_YOUR OBJECTIVE_.
Below this line is a set of entries; quote exactly the lines from the line that contains "6. More parts follow." to the line that contains "2.62), M_POLE, gate)", both lines included.

_MATERIAL SHOWN_.
━━━━━━

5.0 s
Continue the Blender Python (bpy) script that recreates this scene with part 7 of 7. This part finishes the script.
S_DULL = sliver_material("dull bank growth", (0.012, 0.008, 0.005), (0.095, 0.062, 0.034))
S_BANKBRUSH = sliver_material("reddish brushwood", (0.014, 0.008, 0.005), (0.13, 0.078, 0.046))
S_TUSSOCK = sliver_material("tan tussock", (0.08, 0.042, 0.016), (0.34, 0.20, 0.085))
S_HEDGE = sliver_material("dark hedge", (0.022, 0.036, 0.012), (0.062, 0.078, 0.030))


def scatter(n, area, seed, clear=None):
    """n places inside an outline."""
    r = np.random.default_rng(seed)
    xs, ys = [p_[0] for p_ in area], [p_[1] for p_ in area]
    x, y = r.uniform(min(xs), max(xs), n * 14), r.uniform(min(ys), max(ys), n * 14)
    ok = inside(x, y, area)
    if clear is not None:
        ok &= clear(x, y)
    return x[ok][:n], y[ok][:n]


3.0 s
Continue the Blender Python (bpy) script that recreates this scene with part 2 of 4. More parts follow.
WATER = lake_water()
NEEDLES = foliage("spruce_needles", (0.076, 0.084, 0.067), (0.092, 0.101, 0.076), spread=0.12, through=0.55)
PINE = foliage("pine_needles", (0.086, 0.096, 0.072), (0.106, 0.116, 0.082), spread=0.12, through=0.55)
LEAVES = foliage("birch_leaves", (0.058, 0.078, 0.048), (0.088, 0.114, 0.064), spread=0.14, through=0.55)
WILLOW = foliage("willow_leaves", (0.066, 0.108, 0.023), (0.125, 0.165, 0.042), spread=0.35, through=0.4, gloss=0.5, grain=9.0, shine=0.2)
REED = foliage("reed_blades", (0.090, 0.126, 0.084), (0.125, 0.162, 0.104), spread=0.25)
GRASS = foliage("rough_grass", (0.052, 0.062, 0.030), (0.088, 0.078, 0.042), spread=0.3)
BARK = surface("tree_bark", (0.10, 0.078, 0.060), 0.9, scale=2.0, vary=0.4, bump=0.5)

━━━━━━

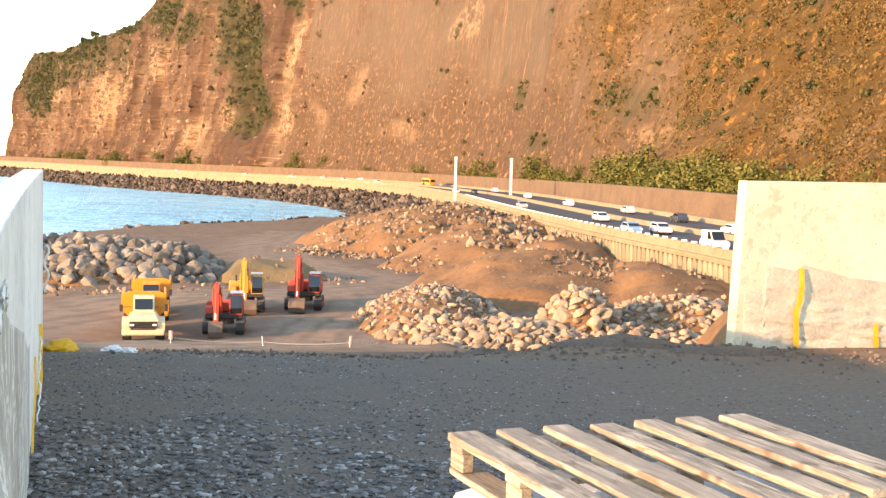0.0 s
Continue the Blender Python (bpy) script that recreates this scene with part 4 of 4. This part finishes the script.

━━━━━━

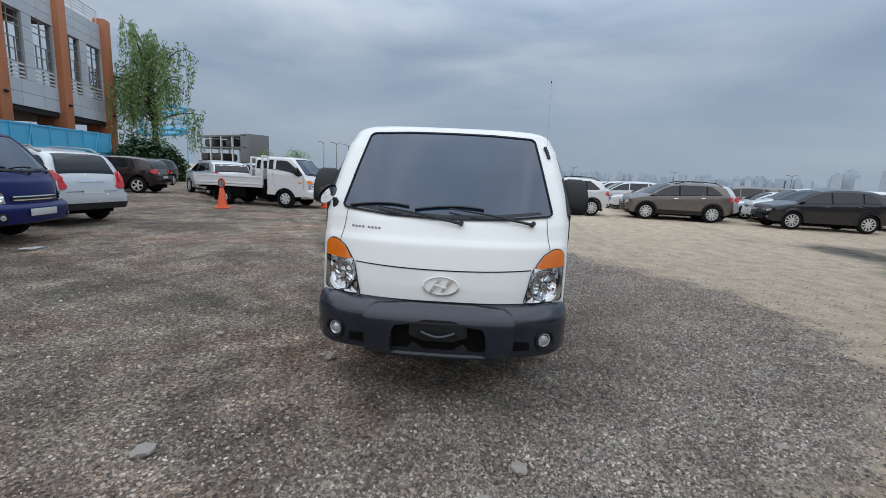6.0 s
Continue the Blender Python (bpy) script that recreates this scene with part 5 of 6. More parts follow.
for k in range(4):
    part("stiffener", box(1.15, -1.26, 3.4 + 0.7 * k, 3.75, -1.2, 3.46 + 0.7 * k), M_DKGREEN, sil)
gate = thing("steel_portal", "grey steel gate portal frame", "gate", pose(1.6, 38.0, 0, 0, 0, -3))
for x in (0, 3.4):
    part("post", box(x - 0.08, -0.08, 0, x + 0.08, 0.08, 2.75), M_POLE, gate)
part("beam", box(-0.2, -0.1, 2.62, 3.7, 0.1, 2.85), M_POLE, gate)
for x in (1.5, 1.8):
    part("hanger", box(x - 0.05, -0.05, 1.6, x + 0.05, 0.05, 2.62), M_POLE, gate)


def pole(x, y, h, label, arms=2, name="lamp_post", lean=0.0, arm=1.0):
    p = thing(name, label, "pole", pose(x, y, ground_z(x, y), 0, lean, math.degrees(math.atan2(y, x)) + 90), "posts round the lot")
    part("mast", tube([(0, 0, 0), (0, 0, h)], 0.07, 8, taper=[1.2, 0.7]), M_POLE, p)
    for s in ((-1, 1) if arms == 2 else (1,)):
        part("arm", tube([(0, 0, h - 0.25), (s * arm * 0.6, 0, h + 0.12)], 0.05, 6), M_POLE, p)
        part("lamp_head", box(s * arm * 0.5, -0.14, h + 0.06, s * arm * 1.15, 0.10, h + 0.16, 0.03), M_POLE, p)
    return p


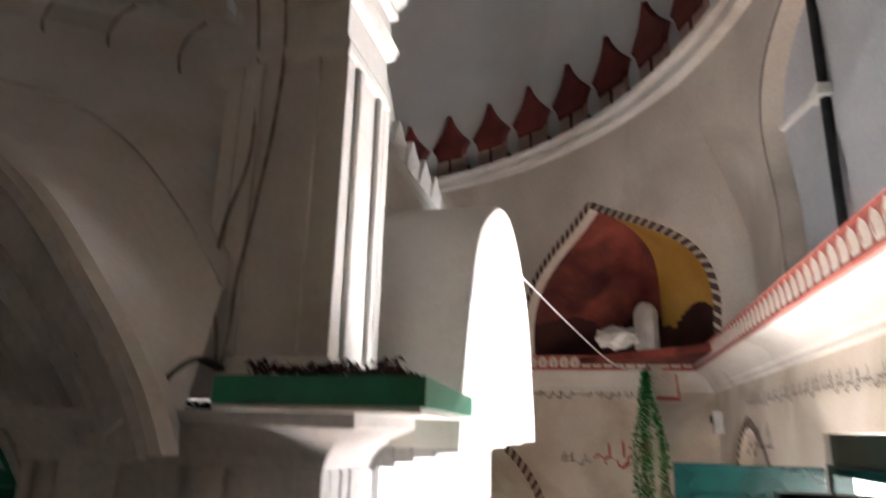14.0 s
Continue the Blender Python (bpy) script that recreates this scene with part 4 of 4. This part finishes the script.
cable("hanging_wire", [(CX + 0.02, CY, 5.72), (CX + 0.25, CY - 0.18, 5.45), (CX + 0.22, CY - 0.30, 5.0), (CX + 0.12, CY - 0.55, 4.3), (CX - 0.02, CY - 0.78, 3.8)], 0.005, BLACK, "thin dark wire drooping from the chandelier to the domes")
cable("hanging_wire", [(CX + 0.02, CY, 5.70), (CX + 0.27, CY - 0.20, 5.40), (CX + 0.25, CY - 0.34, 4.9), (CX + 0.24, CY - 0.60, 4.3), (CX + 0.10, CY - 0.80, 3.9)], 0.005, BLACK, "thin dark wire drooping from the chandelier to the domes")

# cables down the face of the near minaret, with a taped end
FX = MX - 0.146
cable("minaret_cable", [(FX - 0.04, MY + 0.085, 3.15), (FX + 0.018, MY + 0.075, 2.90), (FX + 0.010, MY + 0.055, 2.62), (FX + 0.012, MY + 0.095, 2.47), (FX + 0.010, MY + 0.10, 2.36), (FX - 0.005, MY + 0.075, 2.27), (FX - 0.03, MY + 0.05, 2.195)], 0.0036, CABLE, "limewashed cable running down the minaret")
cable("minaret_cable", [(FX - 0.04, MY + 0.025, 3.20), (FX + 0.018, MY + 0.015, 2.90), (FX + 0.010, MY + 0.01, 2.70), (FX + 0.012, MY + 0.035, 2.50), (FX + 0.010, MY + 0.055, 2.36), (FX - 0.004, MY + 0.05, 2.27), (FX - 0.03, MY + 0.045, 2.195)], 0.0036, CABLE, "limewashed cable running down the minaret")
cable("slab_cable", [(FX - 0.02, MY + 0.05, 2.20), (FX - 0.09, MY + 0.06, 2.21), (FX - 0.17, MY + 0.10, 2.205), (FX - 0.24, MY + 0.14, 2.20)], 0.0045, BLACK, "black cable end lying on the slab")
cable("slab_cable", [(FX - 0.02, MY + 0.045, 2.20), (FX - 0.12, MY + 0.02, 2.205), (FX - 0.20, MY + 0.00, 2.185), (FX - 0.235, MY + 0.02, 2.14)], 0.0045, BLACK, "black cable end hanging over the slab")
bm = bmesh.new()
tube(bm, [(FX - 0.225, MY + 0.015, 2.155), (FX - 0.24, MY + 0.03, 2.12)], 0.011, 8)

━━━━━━

_IN RESPONSE_.
Continue the Blender Python (bpy) script that recreates this scene with part 5 of 6. More parts follow.
for k in range(4):
    part("stiffener", box(1.15, -1.26, 3.4 + 0.7 * k, 3.75, -1.2, 3.46 + 0.7 * k), M_DKGREEN, sil)
gate = thing("steel_portal", "grey steel gate portal frame", "gate", pose(1.6, 38.0, 0, 0, 0, -3))
for x in (0, 3.4):
    part("post", box(x - 0.08, -0.08, 0, x + 0.08, 0.08, 2.75), M_POLE, gate)
part("beam", box(-0.2, -0.1, 2.62, 3.7, 0.1, 2.85), M_POLE, gate)
for x in (1.5, 1.8):
    part("hanger", box(x - 0.05, -0.05, 1.6, x + 0.05, 0.05, 2.62), M_POLE, gate)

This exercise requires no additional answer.